Pulleys are often used to decrease the amount of force required to lift a load. The magnitude of the force is reduced, but it must act over a greater distance. Therefore, the amount of work required for the load to reach a specific height is the same as without using the pulleys.
We can find pulleys in different situations around us. Not only are they used for lifting objects, as is the case with cranes, but they are also used in modern automobiles and aircraft. Pulleys are also essential for most machines, in one way or another.
It is not known who invented the pulley. As with all simple machines, the origin of the pulley is unknown.
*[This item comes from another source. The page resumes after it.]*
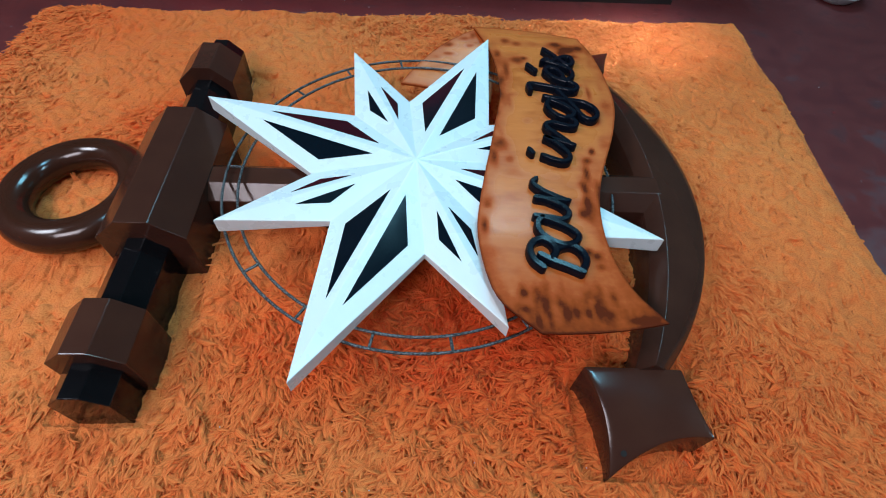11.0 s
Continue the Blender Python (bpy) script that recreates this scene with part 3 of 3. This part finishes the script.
def build_rug():
    rug = empty("shag_rug", "orange long-pile shag rug, matted and unevenly red, on the cement floor", "rug")
    bm = bmesh.new()
    n = 48
    ring = [rug_point(*p) for p in [(k / n, 0) for k in range(n)] + [(1, k / n) for k in range(n)] + [(1 - k / n, 1) for k in range(n)] + [(0, 1 - k / n) for k in range(n)]]
    top = [bm.verts.new((x, y, 0.014)) for x, y in ring]
    low = [bm.verts.new((x, y, 0.0)) for x, y in ring]
    bm.faces.new(top)
    bm.faces.new(low[::-1])
    for i in range(len(ring)):
        k = (i + 1) % len(ring)
        bm.faces.new((top[i], low[i], low[k], top[k]))
    part("backing", bm, BACKING, rug, "woven orange rug backing")

    def fields(x, y):
        pressed = ((np.abs(x + 0.477) < 0.09) & (y > -0.47) & (y < 0.45)) | ((np.abs(y) < 0.045) & (x > -0.45) & (x < 0.5)) \
            | ((np.hypot(x - 0.017, y - 0.01) < 0.60) & (x > 0.44)) \
            | ((x > 0.28) & (x < 0.48) & (np.abs(np.abs(y - 0.01) - 0.455) < 0.085))
        # 0: matted down, 1: fluffed up
        fluff = 0.24 + 0.26 * wander(x, y, 6.0, 11) + 0.50 * np.exp(-(x - 0.05) ** 2 / 0.30 - (y + 0.42) ** 2 / 0.09) \
            - 0.30 * np.exp(-((x + 0.78) ** 2 / 0.10 + (y - 0.25) ** 2 / 0.30)) - 0.28 * np.exp(-((x - 0.85) ** 2 / 0.07 + (y - 0.1) ** 2 / 0.5)) \
            + 0.5 * np.exp(-((x + 0.62) ** 2 + (y - 0.22) ** 2) / 0.012) \
            + 0.10 * np.exp(-(y - 0.72) ** 2 / 0.01) + 0.55 * np.exp(-(y + 0.72) ** 2 / 0.012) / (1 + np.exp((x + 0.35) / 0.08)) + 0.16 * np.exp(-(x + 1.02) ** 2 / 0.006)
        return pressed, np.clip(fluff, 0.08, 1.0)

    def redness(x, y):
        """How red the pile is: most in the middle, where shade below the star is put into the colour, and at a worn
        patch by the stock; least where the pile is trodden flat and faded.
        """
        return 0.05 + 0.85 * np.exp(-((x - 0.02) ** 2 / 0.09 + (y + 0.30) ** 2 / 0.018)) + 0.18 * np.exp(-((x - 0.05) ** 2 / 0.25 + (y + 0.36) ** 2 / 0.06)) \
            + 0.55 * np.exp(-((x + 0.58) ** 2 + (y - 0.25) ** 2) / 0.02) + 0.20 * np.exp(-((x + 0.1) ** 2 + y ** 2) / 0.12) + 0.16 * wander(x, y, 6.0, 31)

    def edge_drop(u, v):
        e = np.minimum(np.minimum(u * 2.1, (1 - u) * 2.1), np.minimum(v * 1.56, (1 - v) * 1.56))
        return np.clip(e / 0.03, 0, 1) ** 0.5

    def creases(x, y):
        """Partings where the matted locks meet, running mostly with the nap."""
        bend = 0.012 * wander(x, y, 24.0, 44)
        a, b = wander(1.5 * (x + bend), 0.75 * y, 62.0, 41), wander(1.4 * (x - bend), 0.8 * y, 105.0, 42)
        here = np.clip(wander(x, y, 26.0, 43) * 1.2 + 0.5, 0, 1)
        return -here * 0.0075 * np.exp(-(a / 0.13) ** 2) - (1.1 - here) * 0.0045 * np.exp(-(b / 0.15) ** 2)

    def mat_height(x, y, u, v):
        pressed, fluff = fields(x, y)
        z = 0.030 + 0.004 * wander(x, y, 13.0, 21) + 0.0034 * wander(x, y, 34.0, 24) + (0.0034 + 0.0030 * fluff) * wander(x, y, 75.0, 22) + 0.0020 * wander(x, y, 170.0, 23)
        z = z + 0.016 * np.exp(-np.maximum(np.hypot(x + 0.68, y + 0.028) - 0.09, 0) ** 2 / 0.0018)  # the pile swells up through the ring
        return np.where(pressed, z * 0.62, z) * (0.25 + 0.75 * edge_drop(u, v))

    def grid_mesh(name, pos, faces, uv, parent, label, gap_shade):
        me = bpy.data.meshes.new(name)
        me.vertices.add(len(pos))
        me.vertices.foreach_set("co", pos.astype(np.float32).reshape(-1))
        idx = faces.reshape(-1).astype(np.int32)
        me.loops.add(len(idx))
        me.loops.foreach_set("vertex_index", idx)
        me.polygons.add(len(faces))
        me.polygons.foreach_set("loop_start", np.arange(0, len(idx), 4, dtype=np.int32))
        me.update(calc_edges=True)
        me.uv_layers.new(name="fibre").data.foreach_set("uv", uv[idx].astype(np.float32).reshape(-1))
        # the stored red adds painted shade between locks to the rug's own tone
        me.attributes.new("dye_and_shade", 'FLOAT', 'POINT').data.foreach_set("value", (redness(pos[:, 0], pos[:, 1]) + gap_shade).astype(np.float32))
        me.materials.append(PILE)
        me.shade_smooth()
        ob = new(name, me)
        ob.parent = parent
        return tagged(ob, label, kind="stuff")

    # the felted ground of the pile
    gu, gv = 760, 560
    u, v = np.meshgrid(np.linspace(0, 1, gu), np.linspace(0, 1, gv))
    u, v = u.ravel(), v.ravel()
    x, y = rug_point(u, v)
    z = np.maximum(mat_height(x, y, u, v) + creases(x, y) * edge_drop(u, v) + rng.normal(0, 0.0002, len(x)), 0.003)
    a = (np.arange(gv - 1)[:, None] * gu + np.arange(gu - 1)[None]).ravel()
    # the last value reddens the felt for shade between the locks
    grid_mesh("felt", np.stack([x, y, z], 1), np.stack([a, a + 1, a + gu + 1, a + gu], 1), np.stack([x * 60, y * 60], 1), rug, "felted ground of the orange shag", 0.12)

    def ribbons(name, nu, nv, cell, across, segs, shape, label):
        """Bent strips over the felt, leaning with the nap and drawn together in tufts. shape: length, half width, arch, rise where trodden, gather, added rise where fluffed up, share left where trodden, widening where trodden, scatter, droop."""
        u, v = np.meshgrid((np.arange(nu) + 0.5) / nu, (np.arange(nv) + 0.5) / nv)
        u, v = u.ravel(), v.ravel()
        count = len(u)
        u = np.clip(u + rng.uniform(-0.7, 0.7, count) / nu, 0, 1)
        v = np.clip(v + rng.uniform(-0.7, 0.7, count) / nv, 0, 1)
        x, y = rug_point(u, v)
        pressed, fluff = fields(x, y)
        keep = rng.uniform(0, 1, count) < shape[6] + 1.0 * fluff
        u, v, x, y, pressed, fluff = u[keep], v[keep], x[keep], y[keep], pressed[keep], fluff[keep]
        count = len(u)
        ci, cj = np.floor(x / cell).astype(int), np.floor(y / cell).astype(int)

        def hsh(k):
            return np.modf(np.abs(np.sin(ci * 127.1 + cj * 311.7 + k * 74.7) * 43758.5453))[0]

        angle = -1.7 + 0.9 * wander(x, y, 5.0, 1) + 0.7 * wander(x, y, 17.0, 2) + (hsh(1) - 0.5) * (1.0 + 1.3 * fluff) + rng.normal(0, shape[8], count)
        mx, my = (ci + 0.2 + 0.6 * hsh(2)) * cell, (cj + 0.2 + 0.6 * hsh(3)) * cell
        length = rng.uniform(0.75, 1.25, count) * shape[0] * (0.85 + 0.3 * hsh(4)) * (0.62 + 0.38 * np.clip(fluff * 2.2, 0, 1))
        rise = (shape[3] + shape[5] * fluff ** 1.5) * (0.25 + 1.35 * hsh(5)) + rng.normal(0, 0.0007, count)
        rise = rise - 0.0045 * np.clip(1 - fluff / 0.3, 0, 1)
        rise = np.where(pressed, rise * 0.4, rise).clip(-0.012, 0.036)
        root = mat_height(x, y, u, v) - 0.002
        out_x, out_y = np.where(u < 0.008, -1.0, np.where(u > 0.992, 1.0, 0.0)), np.where(v < 0.010, -1.0, np.where(v > 0.990, 1.0, 0.0))
        edge = (out_x != 0) | (out_y != 0)
        angle = np.where(edge, np.arctan2(out_y, out_x) + rng.normal(0, 0.8, count), angle)
        length = np.where(edge, length * 0.28, np.where(edge_drop(u, v) < 1.0, length * 0.6, length))
        rise = np.where(edge_drop(u, v) < 1.0, rise * 0.5, rise)
        wide = rng.uniform(0.7, 1.3, count) * shape[1] * (1.0 + shape[7] * (1 - fluff) ** 3)
        curl, tilt = rng.normal(0, 0.45, count), rng.normal(0, 0.42, count)
        wide_arch = 1 / (1.0 + shape[7] * (1 - fluff) ** 3) ** 1.5
        s = np.linspace(0, 1, segs + 1)
        offs = np.linspace(-1, 1, across)
        pos = np.zeros((count, segs + 1, across, 3))
        for k, t in enumerate(s):
            a = angle + curl * t
            reach = length * (0.55 * t + 0.45 * t * t)
            px = x + np.cos(a) * reach + (mx - x) * shape[4] * t
            py = y + np.sin(a) * reach + (my - y) * shape[4] * t
            pz = np.maximum(root + rise * math.sin(math.pi * (0.08 + shape[9] * t)), 0.002)
            w = wide * (0.6 + 0.8 * t if t < 0.5 else 1.0 - 0.80 * ((t - 0.5) / 0.5) ** 3.0)
            sx, sy = -np.sin(a), np.cos(a)
            for c, o in enumerate(offs):
                pos[:, k, c, 0] = px + sx * o * w
                pos[:, k, c, 1] = py + sy * o * w
                pos[:, k, c, 2] = pz + shape[2] * wide_arch * w * (0.5 - o * o) + o * np.sin(tilt) * w
        per = (segs + 1) * across
        one = np.array([(k * across + c, k * across + c + 1, (k + 1) * across + c + 1, (k + 1) * across + c) for k in range(segs) for c in range(across - 1)])
        seed = rng.uniform(0, 400, count)
        fib = np.zeros((count, segs + 1, across, 2))
        fib[..., 0] = seed[:, None, None] + (offs * wide[:, None])[:, None, :] * 150
        fib[..., 1] = seed[:, None, None] * 0.37 + s[None, :, None] * (length * 11)[:, None, None]
        # root ends are reddened to paint the shade down between the locks
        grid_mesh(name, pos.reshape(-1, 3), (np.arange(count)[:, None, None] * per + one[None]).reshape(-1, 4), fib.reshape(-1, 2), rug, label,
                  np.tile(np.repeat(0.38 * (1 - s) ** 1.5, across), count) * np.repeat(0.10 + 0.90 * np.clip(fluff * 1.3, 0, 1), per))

    # a lock of pile that stands up inside the ring
    rnd = random.Random(4)
    bm = bmesh.new()
    for _ in range(9):
        x, y, lean = -0.724 + rnd.gauss(0, 0.004), 0.036 + rnd.gauss(0, 0.003), rnd.gauss(0, 0.002)
        tall = 0.020 * rnd.uniform(0.6, 1.05)
        pts = [Vector((x + (-0.726 - x) * 0.7 * t + lean * t, y + 0.004 * t * t, 0.044 + tall * t)) for t in (0.0, 0.35, 0.7, 1.0)]
        rings = [[bm.verts.new(p + Vector((w * math.cos(a), w * math.sin(a), 0))) for a in (0, 2.09, 4.19)] for p, w in zip(pts, (0.0030, 0.0025, 0.0016, 0.0003))]
        for a, b in zip(rings, rings[1:]):
            for k in range(3):
                bm.faces.new((a[k], a[(k + 1) % 3], b[(k + 1) % 3], b[k]))
    part("lock", bm, PILE, rug, "upright lock of orange shag", True)

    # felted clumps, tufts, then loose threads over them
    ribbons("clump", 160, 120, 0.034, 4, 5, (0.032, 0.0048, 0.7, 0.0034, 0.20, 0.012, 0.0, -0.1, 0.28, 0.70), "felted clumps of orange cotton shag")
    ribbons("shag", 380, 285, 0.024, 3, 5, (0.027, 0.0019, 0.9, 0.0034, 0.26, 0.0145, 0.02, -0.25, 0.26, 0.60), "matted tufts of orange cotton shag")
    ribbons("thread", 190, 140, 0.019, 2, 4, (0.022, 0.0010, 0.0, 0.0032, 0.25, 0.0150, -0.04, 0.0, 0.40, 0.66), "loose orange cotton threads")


build_rug()


def build_specks():
    """Small bits of lint and paper on the floor strip before the sofa and here and there in the pile."""
    rnd = random.Random(12)
    bm = bmesh.new()
    spots = [(-0.88, 0.80, 0.003), (-0.41, 0.765, 0.004), (-0.37, 0.82, 0.003), (-0.41, 0.915, 0.003), (-0.305, 0.92, 0.003), (-0.275, 0.89, 0.003), (-0.99, 0.83, 0.003), (-0.574, -0.272, 0.048)]
    spots += [(rnd.uniform(-0.9, 1.2), rnd.uniform(0.80, 0.93), 0.003) for _ in range(14)]
    spots += [(rnd.uniform(1.05, 1.5), rnd.uniform(-0.6, 0.8), 0.003) for _ in range(8)]
    spots += [(rnd.uniform(-0.3, 0.3), rnd.uniform(-0.70, -0.42), 0.046) for _ in range(12)]
    for x, y, z in spots:
        size = rnd.uniform(0.0007, 0.0017)
        ring = [bm.verts.new((x + size * rnd.uniform(0.5, 1.2) * math.cos(a), y + size * rnd.uniform(0.5, 1.2) * math.sin(a), z + rnd.uniform(0, 0.0012))) for a in [k * 1.2566 for k in range(5)]]
        tip = bm.verts.new((x, y, z + 0.0020))
        foot = bm.verts.new((x, y, z - 0.0025))
        for k in range(5):
            bm.faces.new((ring[k], ring[(k + 1) % 5], tip))
            bm.faces.new((ring[(k + 1) % 5], ring[k], foot))
    tagged(part("lint", bm, LINT), "tiny pale bits of lint on rug and floor", "lint", kind="stuff")


build_specks()


def build_dish():
    """A shallow white dish beside the end of the sofa."""
    bm = bmesh.new()
    prof = [(0.0, 0.004), (0.045, 0.004), (0.052, 0.0), (0.058, 0.004), (0.086, 0.034), (0.090, 0.038), (0.087, 0.040), (0.056, 0.012), (0.0, 0.010)]
    n = 40
    rows = [[bm.verts.new((1.405 + pr * math.cos(6.28319 * k / n), 1.072 + pr * math.sin(6.28319 * k / n), pz)) for k in range(n)] for pr, pz in prof]
    for a, b in zip(rows, rows[1:]):
        for k in range(n):
            bm.faces.new((a[k], a[(k + 1) % n], b[(k + 1) % n], b[k]))
    bmesh.ops.remove_doubles(bm, verts=bm.verts, dist=1e-5)
    tagged(part("dish", bm, WHITE, None, "", True), "shallow white glazed dish on the cement floor", "dish")


build_dish()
When primitive peoples lifted heavy objects by throwing lianas or other coarse ropes above tree branches, they were using the concept of a single fixed pulley to change the direction of a force. But since there was no turning wheel, its use produced considerable friction. It is believed that around 1500 a. C. Mesopotamia inhabitants used rope pulleys to lift water.
There are no records of when or who first developed the pulley. However, Archimedes is thought to have developed the first pulley rig, according to Plutarch, who recorded that Archimedes moved an entire man-laden warship using composite pulleys and his own strength.
Uses of Pulleys
Pulleys have been used for thousands of years to lift loads. The most prominent and oldest example is its use on ships and boats. It has been a key tool for hoisting sails and cargo. Another important use of pulleys is cranes.
Pulleys have also been used in modern times with various machines and systems. Even in the space age, pulleys have been an important aspect of the construction and handling of spacecraft and aircraft. For example, aircraft rudders are controlled with a pulley system.
Pulleys are used in everyday life, from vehicles to equipment to move loads, as is the case with cranes.